■ **TASK TO COMPLETE**
Give every entry again, unchanged, and leave its images out.

····················

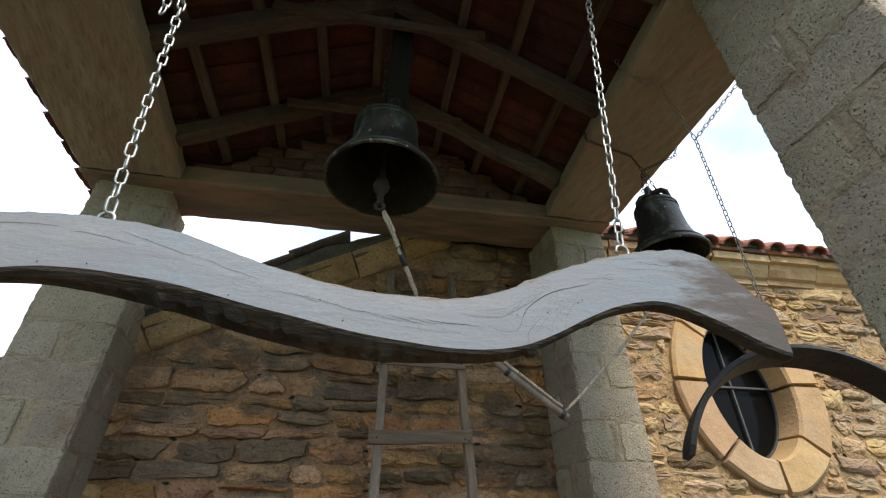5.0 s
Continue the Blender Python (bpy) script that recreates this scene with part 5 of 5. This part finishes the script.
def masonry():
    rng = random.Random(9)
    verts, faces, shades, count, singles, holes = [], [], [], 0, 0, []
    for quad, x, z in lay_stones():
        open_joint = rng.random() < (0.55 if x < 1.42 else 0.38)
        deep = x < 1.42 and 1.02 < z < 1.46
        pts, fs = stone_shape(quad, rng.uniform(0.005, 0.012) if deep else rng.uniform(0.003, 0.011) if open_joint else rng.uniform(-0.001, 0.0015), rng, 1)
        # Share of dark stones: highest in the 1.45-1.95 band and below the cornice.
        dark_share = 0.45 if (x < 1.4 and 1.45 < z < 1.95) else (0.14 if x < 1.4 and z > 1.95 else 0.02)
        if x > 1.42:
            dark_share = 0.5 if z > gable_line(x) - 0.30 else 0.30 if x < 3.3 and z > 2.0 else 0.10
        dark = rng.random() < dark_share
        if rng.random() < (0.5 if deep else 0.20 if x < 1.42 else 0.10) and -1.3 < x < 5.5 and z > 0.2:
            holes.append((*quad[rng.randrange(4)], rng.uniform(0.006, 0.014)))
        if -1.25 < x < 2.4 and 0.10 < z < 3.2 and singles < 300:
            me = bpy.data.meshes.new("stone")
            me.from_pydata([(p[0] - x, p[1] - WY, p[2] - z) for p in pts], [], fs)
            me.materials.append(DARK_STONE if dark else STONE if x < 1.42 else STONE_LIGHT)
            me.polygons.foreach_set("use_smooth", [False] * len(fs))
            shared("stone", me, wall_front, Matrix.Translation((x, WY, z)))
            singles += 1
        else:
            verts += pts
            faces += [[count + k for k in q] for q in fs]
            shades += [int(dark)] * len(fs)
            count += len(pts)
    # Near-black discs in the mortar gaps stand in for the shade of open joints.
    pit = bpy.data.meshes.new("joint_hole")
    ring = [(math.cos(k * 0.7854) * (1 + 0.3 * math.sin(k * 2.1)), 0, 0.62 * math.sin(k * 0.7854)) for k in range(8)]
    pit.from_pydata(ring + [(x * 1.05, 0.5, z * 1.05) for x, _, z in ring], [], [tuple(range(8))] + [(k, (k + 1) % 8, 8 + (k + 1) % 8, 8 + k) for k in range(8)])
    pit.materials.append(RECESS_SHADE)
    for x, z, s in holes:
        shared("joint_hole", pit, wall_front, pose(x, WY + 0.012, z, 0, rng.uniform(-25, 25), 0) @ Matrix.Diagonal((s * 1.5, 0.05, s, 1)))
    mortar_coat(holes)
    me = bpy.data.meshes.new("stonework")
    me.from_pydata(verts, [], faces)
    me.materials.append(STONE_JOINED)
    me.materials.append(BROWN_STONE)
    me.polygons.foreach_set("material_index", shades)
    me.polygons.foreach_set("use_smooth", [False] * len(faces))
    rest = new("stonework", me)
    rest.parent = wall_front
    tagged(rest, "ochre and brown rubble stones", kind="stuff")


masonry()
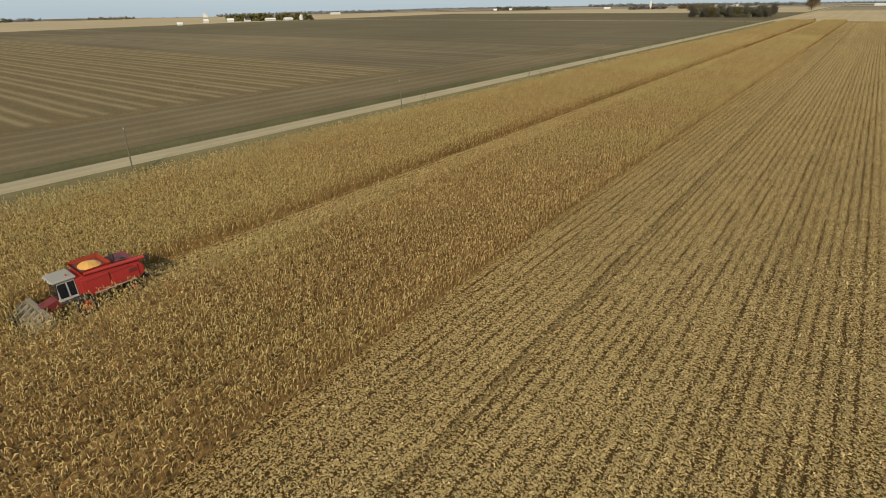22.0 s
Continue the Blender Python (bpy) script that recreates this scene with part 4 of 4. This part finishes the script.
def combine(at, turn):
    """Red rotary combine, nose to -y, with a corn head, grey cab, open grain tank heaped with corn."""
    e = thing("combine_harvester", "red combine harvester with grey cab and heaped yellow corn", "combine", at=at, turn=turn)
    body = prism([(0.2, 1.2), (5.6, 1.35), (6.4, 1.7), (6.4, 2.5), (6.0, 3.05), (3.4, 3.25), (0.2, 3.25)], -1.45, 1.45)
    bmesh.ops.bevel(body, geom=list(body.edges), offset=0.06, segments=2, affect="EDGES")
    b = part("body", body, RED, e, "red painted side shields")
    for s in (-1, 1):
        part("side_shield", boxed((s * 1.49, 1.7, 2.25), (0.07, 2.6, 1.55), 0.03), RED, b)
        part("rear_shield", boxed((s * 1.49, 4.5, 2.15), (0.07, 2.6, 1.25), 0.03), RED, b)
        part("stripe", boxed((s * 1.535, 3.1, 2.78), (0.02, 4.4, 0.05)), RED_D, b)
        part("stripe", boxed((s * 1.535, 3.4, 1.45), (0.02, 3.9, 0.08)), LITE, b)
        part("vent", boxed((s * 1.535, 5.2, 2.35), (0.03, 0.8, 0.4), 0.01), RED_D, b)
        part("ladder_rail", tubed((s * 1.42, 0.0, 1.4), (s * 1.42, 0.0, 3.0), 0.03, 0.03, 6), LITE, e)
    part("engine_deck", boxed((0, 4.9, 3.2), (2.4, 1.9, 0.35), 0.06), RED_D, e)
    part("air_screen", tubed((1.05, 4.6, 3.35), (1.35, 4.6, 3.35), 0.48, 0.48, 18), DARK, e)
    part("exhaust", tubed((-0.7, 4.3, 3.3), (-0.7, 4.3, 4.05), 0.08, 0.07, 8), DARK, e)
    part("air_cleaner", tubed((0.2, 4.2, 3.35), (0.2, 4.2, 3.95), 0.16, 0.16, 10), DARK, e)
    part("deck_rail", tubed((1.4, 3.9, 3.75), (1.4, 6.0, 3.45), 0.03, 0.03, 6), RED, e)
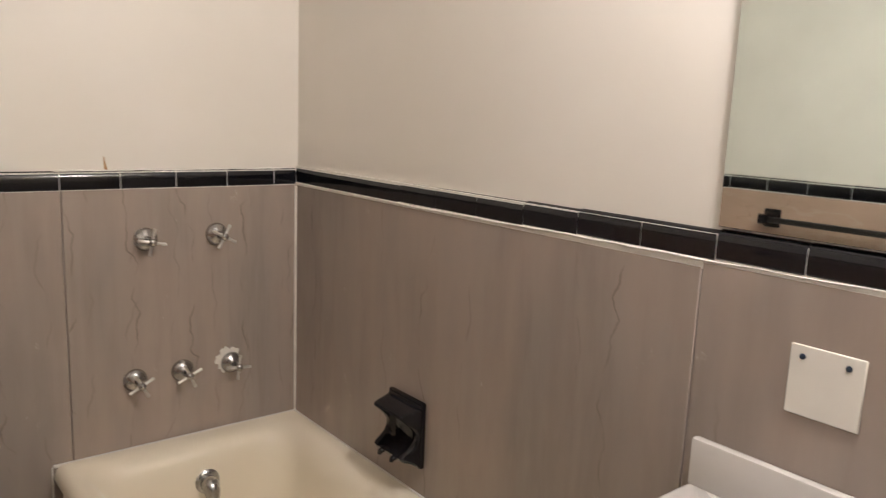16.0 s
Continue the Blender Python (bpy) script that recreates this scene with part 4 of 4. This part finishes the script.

····················

■ **EXPECTED ANSWER**
5.0 s
Continue the Blender Python (bpy) script that recreates this scene with part 5 of 5. This part finishes the script.
def masonry():
    rng = random.Random(9)
    verts, faces, shades, count, singles, holes = [], [], [], 0, 0, []
    for quad, x, z in lay_stones():
        open_joint = rng.random() < (0.55 if x < 1.42 else 0.38)
        deep = x < 1.42 and 1.02 < z < 1.46
        pts, fs = stone_shape(quad, rng.uniform(0.005, 0.012) if deep else rng.uniform(0.003, 0.011) if open_joint else rng.uniform(-0.001, 0.0015), rng, 1)
        # Share of dark stones: highest in the 1.45-1.95 band and below the cornice.
        dark_share = 0.45 if (x < 1.4 and 1.45 < z < 1.95) else (0.14 if x < 1.4 and z > 1.95 else 0.02)
        if x > 1.42:
            dark_share = 0.5 if z > gable_line(x) - 0.30 else 0.30 if x < 3.3 and z > 2.0 else 0.10
        dark = rng.random() < dark_share
        if rng.random() < (0.5 if deep else 0.20 if x < 1.42 else 0.10) and -1.3 < x < 5.5 and z > 0.2:
            holes.append((*quad[rng.randrange(4)], rng.uniform(0.006, 0.014)))
        if -1.25 < x < 2.4 and 0.10 < z < 3.2 and singles < 300:
            me = bpy.data.meshes.new("stone")
            me.from_pydata([(p[0] - x, p[1] - WY, p[2] - z) for p in pts], [], fs)
            me.materials.append(DARK_STONE if dark else STONE if x < 1.42 else STONE_LIGHT)
            me.polygons.foreach_set("use_smooth", [False] * len(fs))
            shared("stone", me, wall_front, Matrix.Translation((x, WY, z)))
            singles += 1
        else:
            verts += pts
            faces += [[count + k for k in q] for q in fs]
            shades += [int(dark)] * len(fs)
            count += len(pts)
    # Near-black discs in the mortar gaps stand in for the shade of open joints.
    pit = bpy.data.meshes.new("joint_hole")
    ring = [(math.cos(k * 0.7854) * (1 + 0.3 * math.sin(k * 2.1)), 0, 0.62 * math.sin(k * 0.7854)) for k in range(8)]
    pit.from_pydata(ring + [(x * 1.05, 0.5, z * 1.05) for x, _, z in ring], [], [tuple(range(8))] + [(k, (k + 1) % 8, 8 + (k + 1) % 8, 8 + k) for k in range(8)])
    pit.materials.append(RECESS_SHADE)
    for x, z, s in holes:
        shared("joint_hole", pit, wall_front, pose(x, WY + 0.012, z, 0, rng.uniform(-25, 25), 0) @ Matrix.Diagonal((s * 1.5, 0.05, s, 1)))
    mortar_coat(holes)
    me = bpy.data.meshes.new("stonework")
    me.from_pydata(verts, [], faces)
    me.materials.append(STONE_JOINED)
    me.materials.append(BROWN_STONE)
    me.polygons.foreach_set("material_index", shades)
    me.polygons.foreach_set("use_smooth", [False] * len(faces))
    rest = new("stonework", me)
    rest.parent = wall_front
    tagged(rest, "ochre and brown rubble stones", kind="stuff")


masonry()
22.0 s
Continue the Blender Python (bpy) script that recreates this scene with part 4 of 4. This part finishes the script.
def combine(at, turn):
    """Red rotary combine, nose to -y, with a corn head, grey cab, open grain tank heaped with corn."""
    e = thing("combine_harvester", "red combine harvester with grey cab and heaped yellow corn", "combine", at=at, turn=turn)
    body = prism([(0.2, 1.2), (5.6, 1.35), (6.4, 1.7), (6.4, 2.5), (6.0, 3.05), (3.4, 3.25), (0.2, 3.25)], -1.45, 1.45)
    bmesh.ops.bevel(body, geom=list(body.edges), offset=0.06, segments=2, affect="EDGES")
    b = part("body", body, RED, e, "red painted side shields")
    for s in (-1, 1):
        part("side_shield", boxed((s * 1.49, 1.7, 2.25), (0.07, 2.6, 1.55), 0.03), RED, b)
        part("rear_shield", boxed((s * 1.49, 4.5, 2.15), (0.07, 2.6, 1.25), 0.03), RED, b)
        part("stripe", boxed((s * 1.535, 3.1, 2.78), (0.02, 4.4, 0.05)), RED_D, b)
        part("stripe", boxed((s * 1.535, 3.4, 1.45), (0.02, 3.9, 0.08)), LITE, b)
        part("vent", boxed((s * 1.535, 5.2, 2.35), (0.03, 0.8, 0.4), 0.01), RED_D, b)
        part("ladder_rail", tubed((s * 1.42, 0.0, 1.4), (s * 1.42, 0.0, 3.0), 0.03, 0.03, 6), LITE, e)
    part("engine_deck", boxed((0, 4.9, 3.2), (2.4, 1.9, 0.35), 0.06), RED_D, e)
    part("air_screen", tubed((1.05, 4.6, 3.35), (1.35, 4.6, 3.35), 0.48, 0.48, 18), DARK, e)
    part("exhaust", tubed((-0.7, 4.3, 3.3), (-0.7, 4.3, 4.05), 0.08, 0.07, 8), DARK, e)
    part("air_cleaner", tubed((0.2, 4.2, 3.35), (0.2, 4.2, 3.95), 0.16, 0.16, 10), DARK, e)
    part("deck_rail", tubed((1.4, 3.9, 3.75), (1.4, 6.0, 3.45), 0.03, 0.03, 6), RED, e)
16.0 s
Continue the Blender Python (bpy) script that recreates this scene with part 4 of 4. This part finishes the script.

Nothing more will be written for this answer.